In the early '80s, with UK interest rates peaking at 25%, anyone carrying heavy debt was simply out of business, including those who thought they had tangible assets like housing . . .
regards,
Backstop _________________ "The best of conservation . . . is written not with a pen but with an axe."
(from "A Sand County Almanac" by Aldo Leopold, 1948.
Joined: Oct 22, 2005 Posts: 705 Location: European Capital of Kulcha 2008
Posted: Tue Jan 24, 2006 8:00 am Post subject: Re: Extrapolating World Production
Killjoy, I think there is definitely some value in trying to establish a predictive model. One of the difficulties though, is how you go about factoring in all sorts of unforeseen world events, timelines, unverifiable statements and reports - each of which have their own effect on how much oil we think we have; how much is left to discover - and how fast we're actually using it. Unfortunately, as I think you're suggesting, the figures are infinitely malleable and open to interpretation.
My interest is less in the actual depletion and consumption of the resource, than in the way society is likely to react to the eventual realisation, that all expectations of continuing prosperity are mortgaged to
a crumbling economic infrastructure based on the availability of relatively cheap energy supplies.
Posted: Tue Jan 24, 2006 5:47 pm Post subject: Re: Extrapolating World Production
killJOY wrote:
I've read thousands of pages of this stuff over the last two and half years as a professor of writing and Lit. concerned about the oil situation. I've come to the following conclusion:
It's all a bunch of pretentious babble. No one knows a goddamn thing about what's going to happen, near term or short term.
I second that opinion. No one knows what the future holds. Prognosticators are proven wrong time after time after time. We are living in a technological boom where anything can happen.
It makes sense to look at the (incomplete and inadequate) data and make a few predictive guesses and perhaps sound preliminary warning bells. But this is not a subject that deals in certainties.
I wouldn't be a bit surprised to read one day that petroleum microbial work has developed a method to squeeze much more out of existing wells (as just one example). I wouldn't be a bit surprised to read about a thin film solar panel that can be manufactured cheaply and produce electron flow at relatively very high efficiencies.

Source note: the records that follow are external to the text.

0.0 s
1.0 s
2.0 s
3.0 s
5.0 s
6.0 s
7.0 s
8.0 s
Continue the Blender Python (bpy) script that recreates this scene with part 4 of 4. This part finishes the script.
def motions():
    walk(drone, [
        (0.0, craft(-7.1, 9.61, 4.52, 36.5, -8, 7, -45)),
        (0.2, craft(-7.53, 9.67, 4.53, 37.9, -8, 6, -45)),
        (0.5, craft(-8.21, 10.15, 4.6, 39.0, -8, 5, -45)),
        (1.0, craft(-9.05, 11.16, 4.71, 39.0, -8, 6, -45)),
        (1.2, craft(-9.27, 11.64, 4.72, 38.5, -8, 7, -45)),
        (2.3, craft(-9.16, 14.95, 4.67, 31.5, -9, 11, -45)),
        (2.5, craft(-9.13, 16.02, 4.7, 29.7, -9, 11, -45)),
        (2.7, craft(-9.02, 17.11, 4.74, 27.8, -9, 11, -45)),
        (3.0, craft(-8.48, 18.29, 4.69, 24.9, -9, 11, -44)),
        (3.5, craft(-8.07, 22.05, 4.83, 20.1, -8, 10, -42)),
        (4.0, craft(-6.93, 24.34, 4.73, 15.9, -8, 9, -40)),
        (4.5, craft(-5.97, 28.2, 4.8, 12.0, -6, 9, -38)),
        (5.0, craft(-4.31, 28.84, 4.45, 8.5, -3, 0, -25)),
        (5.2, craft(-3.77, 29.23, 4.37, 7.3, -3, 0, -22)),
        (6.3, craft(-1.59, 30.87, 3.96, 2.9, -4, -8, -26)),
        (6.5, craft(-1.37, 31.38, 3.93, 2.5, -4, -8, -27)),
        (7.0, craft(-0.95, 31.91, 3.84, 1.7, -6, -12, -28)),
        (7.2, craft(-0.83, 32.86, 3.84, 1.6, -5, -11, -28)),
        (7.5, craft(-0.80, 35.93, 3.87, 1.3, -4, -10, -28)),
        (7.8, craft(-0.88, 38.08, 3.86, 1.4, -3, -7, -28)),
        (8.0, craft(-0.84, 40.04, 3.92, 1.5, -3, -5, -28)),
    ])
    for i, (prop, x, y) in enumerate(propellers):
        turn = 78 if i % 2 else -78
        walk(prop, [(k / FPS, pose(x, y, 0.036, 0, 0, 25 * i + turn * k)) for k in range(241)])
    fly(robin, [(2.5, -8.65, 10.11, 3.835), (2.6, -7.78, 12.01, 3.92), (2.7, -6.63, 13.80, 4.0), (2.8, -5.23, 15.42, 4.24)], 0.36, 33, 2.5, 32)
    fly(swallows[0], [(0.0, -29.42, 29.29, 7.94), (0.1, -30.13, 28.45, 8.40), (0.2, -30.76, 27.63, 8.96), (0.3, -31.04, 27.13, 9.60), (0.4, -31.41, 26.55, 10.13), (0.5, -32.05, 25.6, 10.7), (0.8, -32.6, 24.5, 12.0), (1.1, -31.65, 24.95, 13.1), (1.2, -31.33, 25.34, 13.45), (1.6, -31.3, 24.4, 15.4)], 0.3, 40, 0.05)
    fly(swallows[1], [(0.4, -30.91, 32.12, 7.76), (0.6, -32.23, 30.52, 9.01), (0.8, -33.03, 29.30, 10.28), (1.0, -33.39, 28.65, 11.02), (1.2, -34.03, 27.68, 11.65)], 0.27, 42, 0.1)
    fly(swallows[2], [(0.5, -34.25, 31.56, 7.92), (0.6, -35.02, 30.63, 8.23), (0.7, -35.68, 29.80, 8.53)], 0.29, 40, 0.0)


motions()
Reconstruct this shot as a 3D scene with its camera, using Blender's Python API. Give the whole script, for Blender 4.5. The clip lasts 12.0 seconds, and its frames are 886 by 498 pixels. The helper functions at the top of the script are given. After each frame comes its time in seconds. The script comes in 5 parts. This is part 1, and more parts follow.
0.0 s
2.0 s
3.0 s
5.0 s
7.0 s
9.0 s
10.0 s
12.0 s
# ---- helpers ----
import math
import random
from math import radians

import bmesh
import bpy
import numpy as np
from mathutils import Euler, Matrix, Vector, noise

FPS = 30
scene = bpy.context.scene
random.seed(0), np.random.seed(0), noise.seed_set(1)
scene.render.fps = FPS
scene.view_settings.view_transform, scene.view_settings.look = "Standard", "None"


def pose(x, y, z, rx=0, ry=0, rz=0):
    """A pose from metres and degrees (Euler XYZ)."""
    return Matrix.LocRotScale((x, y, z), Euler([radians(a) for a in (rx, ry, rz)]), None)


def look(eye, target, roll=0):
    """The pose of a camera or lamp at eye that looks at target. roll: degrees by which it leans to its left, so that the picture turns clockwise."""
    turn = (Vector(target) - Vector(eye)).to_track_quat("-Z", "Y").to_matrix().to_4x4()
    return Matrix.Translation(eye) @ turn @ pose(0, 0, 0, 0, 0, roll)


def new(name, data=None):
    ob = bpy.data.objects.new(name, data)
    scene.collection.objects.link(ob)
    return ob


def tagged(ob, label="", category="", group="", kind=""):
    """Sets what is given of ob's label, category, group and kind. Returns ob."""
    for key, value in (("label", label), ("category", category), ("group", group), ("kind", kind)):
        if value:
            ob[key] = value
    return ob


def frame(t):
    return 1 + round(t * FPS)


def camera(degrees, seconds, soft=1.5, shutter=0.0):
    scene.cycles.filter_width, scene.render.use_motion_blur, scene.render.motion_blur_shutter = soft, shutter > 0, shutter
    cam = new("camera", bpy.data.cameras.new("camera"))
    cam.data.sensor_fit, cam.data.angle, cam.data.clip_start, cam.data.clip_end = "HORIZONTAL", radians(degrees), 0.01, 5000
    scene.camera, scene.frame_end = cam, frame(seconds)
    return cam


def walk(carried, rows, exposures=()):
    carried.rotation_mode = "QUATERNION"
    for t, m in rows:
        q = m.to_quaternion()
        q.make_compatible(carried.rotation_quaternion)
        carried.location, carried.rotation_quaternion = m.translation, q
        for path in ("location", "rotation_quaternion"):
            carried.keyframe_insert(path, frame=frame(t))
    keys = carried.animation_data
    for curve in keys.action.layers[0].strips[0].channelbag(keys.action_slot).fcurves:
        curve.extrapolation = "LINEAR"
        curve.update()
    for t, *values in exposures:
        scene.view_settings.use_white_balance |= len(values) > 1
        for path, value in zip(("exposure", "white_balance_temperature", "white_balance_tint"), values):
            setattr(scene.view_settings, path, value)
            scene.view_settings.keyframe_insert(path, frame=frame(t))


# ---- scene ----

But oil and energy is fundamental to the economy and energy security and the power derived from the control of energy supplies essentially drives the US military industrial complex so peak oil remains an enormously interesting subject. _________________ "May you live in interesting times"
It seems to indicate that even a small decrease in the oil consumption per capita will induce a recession. If no alternatives are put in place, the slow squeeze will be enough to depress the economy for years. _________________ ______________________________________
http://GraphOilogy.blogspot.com
Posted: Wed Mar 01, 2006 4:10 am Post subject: Re: Extrapolating World Production
Khebab -
A slow squeeze that puts the global economy into recession, crushes the over-extended, and then pulls back to growth is one thing.
One where investors become aware that oil is not coming back to affordable prices is an entirely different prospect.
That confidence of near-term recovery is surely critical to postponing a global slump ?
Unless of course either Hirsche is greatly mistaken about a 20 yr transition requirement with normal economic growth,
or we are greatly mistaken to project a 4% /yr decline of supply post peak.
One of these days Americans are going to realize why they desperately need global co-operation to address the global problems.
Not a pleasant negotiating position . . . .
Regards,
Backstop _________________ "The best of conservation . . . is written not with a pen but with an axe."
(from "A Sand County Almanac" by Aldo Leopold, 1948.